Currently Saudi Arabia controls 20 per cent of the proven reserves worldwide and has a production buildup of more than 4 million barrels per day in spare crude.  After solidifying itself at the top of the oil industry, Saudi Aramco is now focusing on developing gas that will match the plummeting domestic demand.

The gas resources in the kingdom are stable.  However, since new gas reserves have not been uncovered or are slow to come into stream at sufficient levels, there have been power shortages repeatedly over the last ten years at times when electricity demand peaked.

To ease the pressures of these gas shortages, more crude and other refined products have been burning in the nation’s power plants.  These products have a much lower efficiency than gas and using them in this way results in lost revenue and lost export supplies.

At the beginning of the worldwide financial crisis in 2008 the gas shortage in Saudi Arabia was knocked even lower by a slump in oil prices, since a large portion of the kingdom’s gas production is associated with the production of oil.

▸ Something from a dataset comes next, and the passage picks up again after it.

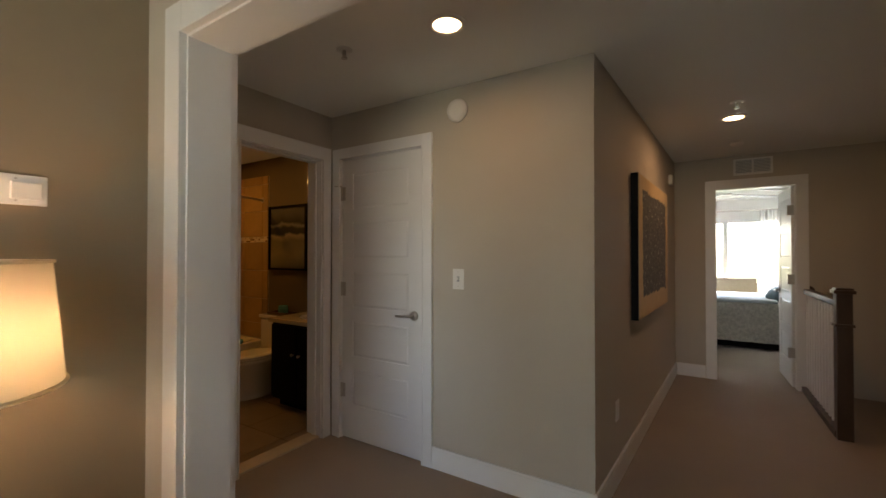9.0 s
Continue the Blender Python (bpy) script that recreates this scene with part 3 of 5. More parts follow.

As Saudi pulled back hard on oil output based on OPEC quotas, the volume of gas also fell, which contrasted dramatically with rising demand in the nation.  That demand was driven by expansive domestic energy subsidies and a population boom, despite the worldwide recession.

Throughout 2010 the kingdom burned crude and crude derivatives at a rate of almost 880,000 barrels each day to generate power.  As area oilfields mature, Saudi has a growing need for more gas production or water injections.  Extensive and power hungry water desalination procedures would need to be implemented for the latter.

Khalid Al Falih, chief executive of Saudi Aramco, reported that the state oil firm has plans to tackle the gas dilemma with the development of unconventional gas production including shale gas in particular.  Saudi Aramco has been dealing with offshore gas, sour and tight gas reserves in an effort to match near-time demands for gas.

Al Falih stated that $130 billion in investments will support the development of unconventional gas.  He noted that explorations by Aramco hint at the possibility of expansive resources in the hundreds of trillions of cubic feet (tcf), including shale gas, which will amount to twice the proven reserves of 280 tcf.

The capacity for the future needs will not be a result of finding additional reserves of conventional oil and gas, but will come from additions as a result of technical advances in the company.

Ciszuk said that Saudi’s situation carries the possibility of weighty long-term consequences.  Even if large investments were sunk into advancing technologies, base calculations could alter considerably and bring Saudi Arabia’s production costs to the same level as other mature producers.  This result would limit the economic potential and freedoms that are the goal of such a tactic.